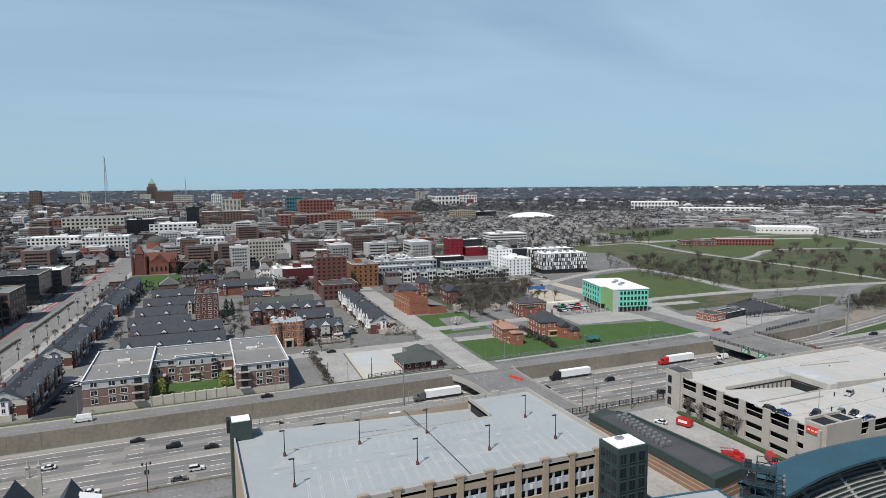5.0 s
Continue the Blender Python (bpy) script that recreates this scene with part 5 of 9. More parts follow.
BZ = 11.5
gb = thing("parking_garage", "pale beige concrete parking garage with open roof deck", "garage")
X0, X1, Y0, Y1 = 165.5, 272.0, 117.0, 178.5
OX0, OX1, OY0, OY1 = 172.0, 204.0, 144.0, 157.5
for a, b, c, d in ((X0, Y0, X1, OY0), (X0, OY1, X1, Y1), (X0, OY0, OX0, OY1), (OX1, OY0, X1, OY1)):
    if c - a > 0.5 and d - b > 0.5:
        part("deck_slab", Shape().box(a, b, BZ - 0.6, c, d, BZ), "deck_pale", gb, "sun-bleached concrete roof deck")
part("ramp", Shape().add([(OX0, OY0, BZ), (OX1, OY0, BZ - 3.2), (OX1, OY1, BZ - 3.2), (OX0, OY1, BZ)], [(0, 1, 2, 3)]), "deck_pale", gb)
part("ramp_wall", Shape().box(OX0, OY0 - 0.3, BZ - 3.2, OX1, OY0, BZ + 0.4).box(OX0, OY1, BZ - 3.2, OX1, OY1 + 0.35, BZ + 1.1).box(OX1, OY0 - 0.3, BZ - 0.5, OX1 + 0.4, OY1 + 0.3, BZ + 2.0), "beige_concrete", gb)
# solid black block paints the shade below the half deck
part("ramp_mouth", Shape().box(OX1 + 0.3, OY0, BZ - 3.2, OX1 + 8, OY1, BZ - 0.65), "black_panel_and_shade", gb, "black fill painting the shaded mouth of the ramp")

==

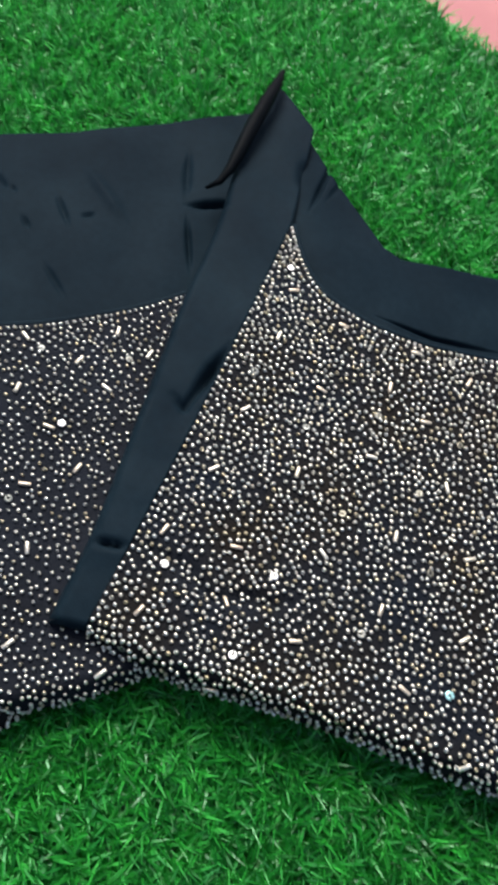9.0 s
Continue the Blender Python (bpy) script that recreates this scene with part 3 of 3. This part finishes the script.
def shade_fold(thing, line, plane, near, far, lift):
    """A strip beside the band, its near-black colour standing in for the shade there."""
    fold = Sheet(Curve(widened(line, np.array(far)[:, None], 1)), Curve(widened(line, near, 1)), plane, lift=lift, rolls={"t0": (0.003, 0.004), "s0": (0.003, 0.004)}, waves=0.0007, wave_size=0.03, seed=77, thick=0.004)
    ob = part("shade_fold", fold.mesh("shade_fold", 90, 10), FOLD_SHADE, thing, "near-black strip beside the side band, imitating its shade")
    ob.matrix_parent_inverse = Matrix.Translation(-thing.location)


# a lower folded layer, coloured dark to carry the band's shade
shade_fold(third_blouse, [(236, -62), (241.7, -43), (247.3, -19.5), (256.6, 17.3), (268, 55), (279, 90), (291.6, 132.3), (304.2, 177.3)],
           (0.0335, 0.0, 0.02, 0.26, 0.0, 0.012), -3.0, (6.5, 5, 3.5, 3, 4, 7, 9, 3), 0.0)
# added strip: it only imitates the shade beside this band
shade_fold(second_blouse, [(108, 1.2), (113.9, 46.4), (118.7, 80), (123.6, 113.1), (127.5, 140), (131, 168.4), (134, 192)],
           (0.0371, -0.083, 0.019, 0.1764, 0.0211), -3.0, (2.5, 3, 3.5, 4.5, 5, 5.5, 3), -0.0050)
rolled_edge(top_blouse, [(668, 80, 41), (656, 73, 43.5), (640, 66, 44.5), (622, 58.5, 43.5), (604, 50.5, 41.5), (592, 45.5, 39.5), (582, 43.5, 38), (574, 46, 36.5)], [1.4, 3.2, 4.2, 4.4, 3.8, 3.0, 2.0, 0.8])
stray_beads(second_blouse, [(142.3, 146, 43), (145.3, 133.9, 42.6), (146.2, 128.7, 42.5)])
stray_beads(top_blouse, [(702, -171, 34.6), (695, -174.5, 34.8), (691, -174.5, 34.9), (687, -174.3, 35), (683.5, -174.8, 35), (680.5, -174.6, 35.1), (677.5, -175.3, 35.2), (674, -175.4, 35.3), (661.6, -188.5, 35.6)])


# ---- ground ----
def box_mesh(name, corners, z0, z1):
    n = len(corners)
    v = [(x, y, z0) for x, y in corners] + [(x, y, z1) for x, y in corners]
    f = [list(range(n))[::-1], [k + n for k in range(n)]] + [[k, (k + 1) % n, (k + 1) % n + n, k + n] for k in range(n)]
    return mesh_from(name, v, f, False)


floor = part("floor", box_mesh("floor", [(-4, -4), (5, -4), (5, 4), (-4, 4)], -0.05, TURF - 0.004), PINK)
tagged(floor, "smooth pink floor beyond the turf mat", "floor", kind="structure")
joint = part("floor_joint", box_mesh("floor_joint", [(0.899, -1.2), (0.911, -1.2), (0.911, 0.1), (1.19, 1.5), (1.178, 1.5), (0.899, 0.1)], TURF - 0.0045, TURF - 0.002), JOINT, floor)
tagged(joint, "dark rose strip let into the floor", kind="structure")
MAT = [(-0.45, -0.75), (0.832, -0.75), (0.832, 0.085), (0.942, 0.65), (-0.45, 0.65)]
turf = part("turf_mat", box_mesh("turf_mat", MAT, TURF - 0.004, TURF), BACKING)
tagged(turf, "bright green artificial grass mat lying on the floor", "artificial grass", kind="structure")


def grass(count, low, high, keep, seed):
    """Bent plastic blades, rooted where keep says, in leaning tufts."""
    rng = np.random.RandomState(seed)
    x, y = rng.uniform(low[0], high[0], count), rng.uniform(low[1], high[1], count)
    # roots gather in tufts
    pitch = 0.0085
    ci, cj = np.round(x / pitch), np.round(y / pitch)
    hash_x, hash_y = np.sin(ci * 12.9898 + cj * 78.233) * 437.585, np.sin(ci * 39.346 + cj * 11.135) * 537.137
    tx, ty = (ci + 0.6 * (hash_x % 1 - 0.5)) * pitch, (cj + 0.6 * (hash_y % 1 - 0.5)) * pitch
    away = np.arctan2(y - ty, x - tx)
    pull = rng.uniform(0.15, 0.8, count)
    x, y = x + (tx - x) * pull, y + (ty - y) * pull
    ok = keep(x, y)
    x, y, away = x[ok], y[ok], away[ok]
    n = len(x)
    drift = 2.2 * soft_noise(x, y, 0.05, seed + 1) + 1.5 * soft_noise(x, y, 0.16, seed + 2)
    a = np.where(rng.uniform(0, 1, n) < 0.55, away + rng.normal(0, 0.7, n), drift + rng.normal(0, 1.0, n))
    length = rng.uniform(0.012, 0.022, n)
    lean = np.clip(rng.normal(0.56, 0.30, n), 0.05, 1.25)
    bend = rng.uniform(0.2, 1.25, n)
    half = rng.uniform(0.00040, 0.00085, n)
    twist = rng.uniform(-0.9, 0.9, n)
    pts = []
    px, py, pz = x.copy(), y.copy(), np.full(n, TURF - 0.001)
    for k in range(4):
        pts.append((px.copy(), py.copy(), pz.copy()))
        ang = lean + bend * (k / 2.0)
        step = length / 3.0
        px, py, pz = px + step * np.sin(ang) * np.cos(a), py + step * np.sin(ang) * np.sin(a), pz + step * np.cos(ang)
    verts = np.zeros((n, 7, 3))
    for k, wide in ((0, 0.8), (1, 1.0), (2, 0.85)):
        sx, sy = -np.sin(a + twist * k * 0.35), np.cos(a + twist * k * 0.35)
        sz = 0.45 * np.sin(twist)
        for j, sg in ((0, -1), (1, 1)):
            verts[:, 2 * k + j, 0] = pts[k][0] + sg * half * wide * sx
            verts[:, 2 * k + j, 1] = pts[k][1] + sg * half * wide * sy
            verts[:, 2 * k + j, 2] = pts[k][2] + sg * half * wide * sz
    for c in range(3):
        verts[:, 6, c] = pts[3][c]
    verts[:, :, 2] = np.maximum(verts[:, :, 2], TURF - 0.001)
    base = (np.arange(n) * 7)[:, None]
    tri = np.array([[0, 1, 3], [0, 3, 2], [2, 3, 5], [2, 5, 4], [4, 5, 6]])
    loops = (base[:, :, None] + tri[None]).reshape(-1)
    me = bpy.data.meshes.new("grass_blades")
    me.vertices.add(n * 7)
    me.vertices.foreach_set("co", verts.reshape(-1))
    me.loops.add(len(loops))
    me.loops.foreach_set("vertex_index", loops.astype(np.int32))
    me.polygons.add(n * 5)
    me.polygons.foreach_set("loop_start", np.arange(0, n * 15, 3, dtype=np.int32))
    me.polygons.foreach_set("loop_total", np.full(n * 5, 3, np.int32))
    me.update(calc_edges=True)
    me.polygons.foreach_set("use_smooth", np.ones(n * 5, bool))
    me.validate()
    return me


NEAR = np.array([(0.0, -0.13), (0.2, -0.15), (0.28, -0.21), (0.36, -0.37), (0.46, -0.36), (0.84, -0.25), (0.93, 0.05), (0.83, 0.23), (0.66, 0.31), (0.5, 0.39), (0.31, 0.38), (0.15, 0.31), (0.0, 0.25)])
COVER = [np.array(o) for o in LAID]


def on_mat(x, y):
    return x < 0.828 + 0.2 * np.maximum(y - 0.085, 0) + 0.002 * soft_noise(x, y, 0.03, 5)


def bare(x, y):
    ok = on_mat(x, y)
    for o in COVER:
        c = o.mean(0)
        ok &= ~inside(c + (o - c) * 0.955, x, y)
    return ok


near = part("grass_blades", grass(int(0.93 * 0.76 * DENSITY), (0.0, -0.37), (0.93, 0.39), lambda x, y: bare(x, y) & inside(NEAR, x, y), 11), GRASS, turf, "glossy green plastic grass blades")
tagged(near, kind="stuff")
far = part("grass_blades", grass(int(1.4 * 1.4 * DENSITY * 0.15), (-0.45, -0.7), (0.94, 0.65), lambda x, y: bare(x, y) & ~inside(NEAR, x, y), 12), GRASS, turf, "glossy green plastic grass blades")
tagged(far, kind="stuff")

* * *

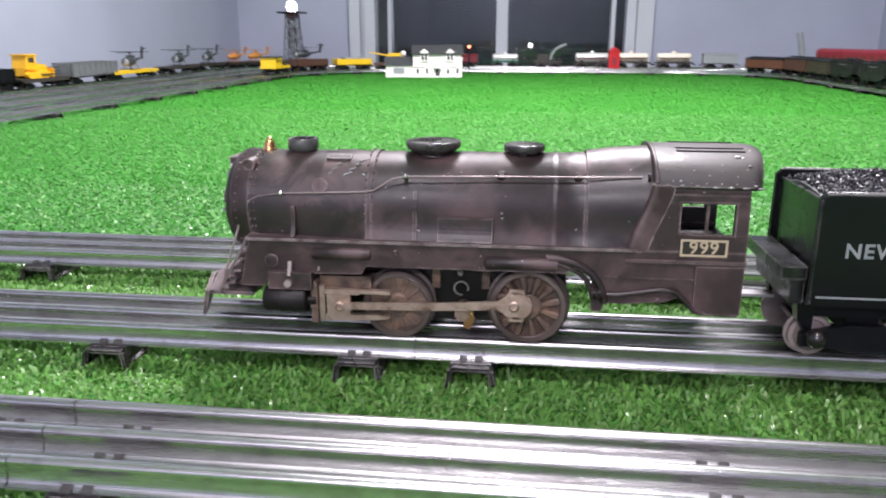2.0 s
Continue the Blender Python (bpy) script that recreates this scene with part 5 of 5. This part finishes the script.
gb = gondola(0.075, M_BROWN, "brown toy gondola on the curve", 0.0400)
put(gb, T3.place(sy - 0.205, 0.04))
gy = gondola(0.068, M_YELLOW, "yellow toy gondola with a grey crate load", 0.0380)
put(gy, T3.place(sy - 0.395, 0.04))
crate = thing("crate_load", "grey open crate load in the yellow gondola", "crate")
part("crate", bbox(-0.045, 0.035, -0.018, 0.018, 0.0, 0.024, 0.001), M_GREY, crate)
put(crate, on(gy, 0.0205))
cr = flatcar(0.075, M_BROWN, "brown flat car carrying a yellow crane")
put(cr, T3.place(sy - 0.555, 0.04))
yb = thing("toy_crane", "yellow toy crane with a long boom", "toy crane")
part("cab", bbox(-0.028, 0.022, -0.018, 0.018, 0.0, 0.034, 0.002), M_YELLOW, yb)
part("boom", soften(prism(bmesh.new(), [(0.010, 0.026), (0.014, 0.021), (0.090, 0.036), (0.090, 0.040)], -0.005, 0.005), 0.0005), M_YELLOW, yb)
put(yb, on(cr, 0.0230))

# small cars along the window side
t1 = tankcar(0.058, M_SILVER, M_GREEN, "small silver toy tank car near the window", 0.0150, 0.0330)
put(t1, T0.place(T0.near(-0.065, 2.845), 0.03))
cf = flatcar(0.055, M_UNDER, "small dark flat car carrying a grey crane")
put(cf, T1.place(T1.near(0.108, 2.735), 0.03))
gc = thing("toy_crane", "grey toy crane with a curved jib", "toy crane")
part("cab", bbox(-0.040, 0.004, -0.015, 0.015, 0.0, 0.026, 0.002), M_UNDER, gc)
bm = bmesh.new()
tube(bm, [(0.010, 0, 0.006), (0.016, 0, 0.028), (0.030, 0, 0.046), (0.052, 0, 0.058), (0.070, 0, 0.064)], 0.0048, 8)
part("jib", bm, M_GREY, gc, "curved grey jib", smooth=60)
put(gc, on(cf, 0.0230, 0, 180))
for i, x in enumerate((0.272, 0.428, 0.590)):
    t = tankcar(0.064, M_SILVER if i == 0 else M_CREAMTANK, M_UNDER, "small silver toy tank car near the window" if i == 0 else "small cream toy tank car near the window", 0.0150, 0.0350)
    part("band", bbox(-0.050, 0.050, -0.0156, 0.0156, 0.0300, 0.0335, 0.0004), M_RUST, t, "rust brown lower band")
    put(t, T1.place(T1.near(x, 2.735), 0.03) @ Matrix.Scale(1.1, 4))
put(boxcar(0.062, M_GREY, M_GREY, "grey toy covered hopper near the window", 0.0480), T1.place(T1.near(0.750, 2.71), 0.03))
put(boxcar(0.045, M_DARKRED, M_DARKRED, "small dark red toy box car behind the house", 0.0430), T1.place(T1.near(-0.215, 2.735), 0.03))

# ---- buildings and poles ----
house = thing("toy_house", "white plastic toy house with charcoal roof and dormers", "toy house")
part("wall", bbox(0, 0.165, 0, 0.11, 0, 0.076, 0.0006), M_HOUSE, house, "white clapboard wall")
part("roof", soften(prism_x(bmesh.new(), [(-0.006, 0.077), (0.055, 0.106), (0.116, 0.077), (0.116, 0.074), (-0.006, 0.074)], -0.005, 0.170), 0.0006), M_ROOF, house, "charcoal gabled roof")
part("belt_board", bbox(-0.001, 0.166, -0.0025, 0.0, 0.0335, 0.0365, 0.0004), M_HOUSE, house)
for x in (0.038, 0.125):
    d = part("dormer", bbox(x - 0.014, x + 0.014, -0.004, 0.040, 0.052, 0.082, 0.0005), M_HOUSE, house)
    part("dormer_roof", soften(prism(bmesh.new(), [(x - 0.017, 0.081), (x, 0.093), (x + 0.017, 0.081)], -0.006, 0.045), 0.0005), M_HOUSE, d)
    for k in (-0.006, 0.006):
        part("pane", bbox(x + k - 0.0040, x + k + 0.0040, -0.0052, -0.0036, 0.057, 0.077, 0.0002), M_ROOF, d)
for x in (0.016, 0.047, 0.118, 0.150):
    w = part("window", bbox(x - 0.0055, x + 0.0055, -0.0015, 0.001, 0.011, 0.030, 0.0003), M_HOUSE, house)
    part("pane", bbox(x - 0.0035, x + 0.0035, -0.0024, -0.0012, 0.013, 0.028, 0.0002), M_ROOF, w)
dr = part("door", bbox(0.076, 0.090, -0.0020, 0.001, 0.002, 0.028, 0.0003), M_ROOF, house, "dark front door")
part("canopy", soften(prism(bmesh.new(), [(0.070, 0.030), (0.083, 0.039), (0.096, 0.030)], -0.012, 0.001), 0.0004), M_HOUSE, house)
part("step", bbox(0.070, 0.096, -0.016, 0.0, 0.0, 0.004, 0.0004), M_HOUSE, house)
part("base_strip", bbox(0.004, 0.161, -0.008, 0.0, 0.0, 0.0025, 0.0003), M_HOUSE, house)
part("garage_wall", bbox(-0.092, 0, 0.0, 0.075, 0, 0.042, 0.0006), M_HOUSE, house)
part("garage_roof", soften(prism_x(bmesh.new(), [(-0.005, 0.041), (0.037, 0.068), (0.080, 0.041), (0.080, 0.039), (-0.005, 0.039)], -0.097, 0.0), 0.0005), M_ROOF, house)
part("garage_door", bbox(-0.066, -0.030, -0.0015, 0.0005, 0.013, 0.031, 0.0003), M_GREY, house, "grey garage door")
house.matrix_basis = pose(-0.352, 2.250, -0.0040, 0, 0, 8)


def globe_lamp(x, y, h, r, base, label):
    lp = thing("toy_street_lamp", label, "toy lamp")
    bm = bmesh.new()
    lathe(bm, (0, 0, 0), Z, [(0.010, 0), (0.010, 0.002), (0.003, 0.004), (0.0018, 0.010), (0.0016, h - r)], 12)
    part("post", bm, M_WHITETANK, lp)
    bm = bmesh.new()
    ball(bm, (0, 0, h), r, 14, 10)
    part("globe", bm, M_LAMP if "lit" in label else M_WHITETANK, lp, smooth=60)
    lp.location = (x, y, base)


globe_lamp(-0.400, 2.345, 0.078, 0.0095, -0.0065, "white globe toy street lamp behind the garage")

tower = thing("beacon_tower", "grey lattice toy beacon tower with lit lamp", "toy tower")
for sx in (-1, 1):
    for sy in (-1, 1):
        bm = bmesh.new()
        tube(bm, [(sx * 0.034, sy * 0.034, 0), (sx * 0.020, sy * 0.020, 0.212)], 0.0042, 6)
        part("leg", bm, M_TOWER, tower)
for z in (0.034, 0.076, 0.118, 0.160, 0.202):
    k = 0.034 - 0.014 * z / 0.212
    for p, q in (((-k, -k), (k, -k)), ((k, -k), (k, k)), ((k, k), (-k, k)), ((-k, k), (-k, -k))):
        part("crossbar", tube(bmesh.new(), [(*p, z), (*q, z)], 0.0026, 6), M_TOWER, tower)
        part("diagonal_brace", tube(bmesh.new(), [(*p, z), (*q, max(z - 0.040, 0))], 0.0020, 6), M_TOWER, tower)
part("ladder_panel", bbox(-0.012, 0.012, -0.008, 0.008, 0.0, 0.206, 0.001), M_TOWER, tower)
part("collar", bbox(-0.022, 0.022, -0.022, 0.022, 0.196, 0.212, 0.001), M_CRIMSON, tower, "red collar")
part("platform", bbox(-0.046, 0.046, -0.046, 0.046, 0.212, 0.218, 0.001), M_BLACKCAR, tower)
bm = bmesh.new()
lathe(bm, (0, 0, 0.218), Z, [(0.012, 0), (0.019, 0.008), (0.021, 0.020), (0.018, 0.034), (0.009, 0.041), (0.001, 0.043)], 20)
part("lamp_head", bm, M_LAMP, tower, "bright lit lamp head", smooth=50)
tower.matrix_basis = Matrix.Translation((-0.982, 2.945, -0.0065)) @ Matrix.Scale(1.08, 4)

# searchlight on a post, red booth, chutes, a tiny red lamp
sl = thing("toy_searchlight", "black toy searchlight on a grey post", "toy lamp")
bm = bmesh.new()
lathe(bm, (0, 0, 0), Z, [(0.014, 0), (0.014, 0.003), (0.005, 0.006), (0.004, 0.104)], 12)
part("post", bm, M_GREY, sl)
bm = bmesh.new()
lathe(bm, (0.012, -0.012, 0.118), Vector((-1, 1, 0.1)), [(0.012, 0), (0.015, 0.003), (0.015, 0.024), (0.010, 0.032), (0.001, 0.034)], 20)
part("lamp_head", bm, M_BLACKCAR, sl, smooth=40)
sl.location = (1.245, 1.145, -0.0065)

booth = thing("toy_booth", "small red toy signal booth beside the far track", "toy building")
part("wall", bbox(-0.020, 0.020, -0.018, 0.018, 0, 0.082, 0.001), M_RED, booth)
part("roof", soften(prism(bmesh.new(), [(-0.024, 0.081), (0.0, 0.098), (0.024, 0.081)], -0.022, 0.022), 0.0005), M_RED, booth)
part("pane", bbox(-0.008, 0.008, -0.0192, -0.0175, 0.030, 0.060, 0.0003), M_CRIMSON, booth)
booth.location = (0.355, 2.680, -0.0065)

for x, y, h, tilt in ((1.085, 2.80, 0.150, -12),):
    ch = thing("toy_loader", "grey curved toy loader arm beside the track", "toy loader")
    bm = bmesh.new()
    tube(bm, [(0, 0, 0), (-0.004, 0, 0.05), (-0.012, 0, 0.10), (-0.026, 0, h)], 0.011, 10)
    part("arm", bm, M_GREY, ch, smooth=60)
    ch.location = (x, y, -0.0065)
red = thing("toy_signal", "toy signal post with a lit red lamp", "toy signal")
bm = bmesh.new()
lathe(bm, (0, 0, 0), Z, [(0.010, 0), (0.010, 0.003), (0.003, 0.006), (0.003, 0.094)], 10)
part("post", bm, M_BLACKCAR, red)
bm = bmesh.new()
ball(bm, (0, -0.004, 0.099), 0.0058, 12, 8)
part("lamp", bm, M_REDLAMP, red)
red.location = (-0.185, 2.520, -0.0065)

What needs to be done: Pick out each line that holds the string "finishes".

Expected answer:
Continue the Blender Python (bpy) script that recreates this scene with part 3 of 3. This part finishes the script.
Continue the Blender Python (bpy) script that recreates this scene with part 5 of 5. This part finishes the script.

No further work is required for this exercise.